COBURN: The scope of what I’m suggesting is bold, necessary, and reasonable. We’re cutting fat, not muscle or bone. We can easily take several inches from our wasteline. This plan offers to reduce the size of the government 20 percent. It’s nine trillion out of 45, 46 trillion over the next ten years.

Watch it:

While some elements of Coburn’s plan have merit and should be applauded — the trillion dollars in defense cuts he calls for mirror progressive proposals — there are some elements of the plan that would certainly cut more than just “fat” from the federal budget.

For example, Coburn calls for privatizing the Direct and Perkins loans programs offered by the federal government and “eliminating” all “remaining federal postsecondary programs” except for discretionary Pell Grants and Iraq and Afghanistan Service Grants:

End the Direct and Perkins loan programs so student loans are made by exclusively by private lending institutions without federal debt issuance or federal subsidy.
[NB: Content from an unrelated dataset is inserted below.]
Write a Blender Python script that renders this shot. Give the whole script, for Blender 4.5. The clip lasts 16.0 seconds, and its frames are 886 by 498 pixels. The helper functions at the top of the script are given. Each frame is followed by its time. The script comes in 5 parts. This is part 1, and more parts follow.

This proposal calls for a transition period to ensure student loan funding is not abruptly disrupted. With projections that the Direct Loan program will issue nearly $1.4 trillion in public debt over the next decade to fund student loans, this change would achieve significant savings for the taxpayer. [...] Eliminate all remaining federal postsecondary programs except for the discretionary Pell Grant program and the Iraq and Afghanistan Service Grants which provide grant funding to children who had a parent died in Iraq or Afghanistan, and who do not receive the traditional Pell grant.

According to data from the Department of Education, 15.2 million students benefited from Federal Direct and Perkins Loans alone in 2010. It’s unclear how Coburn expects the privatization of these lending services to work, but if history is any judge, these privatized loans will be more expensive for both students and taxpayers. And this doesn’t even account for the millions of other students who benefit from the other postsecondary programs that Coburn wants to eliminate. One has to wonder if these students consider their education “fat” to be cut from the federal budget.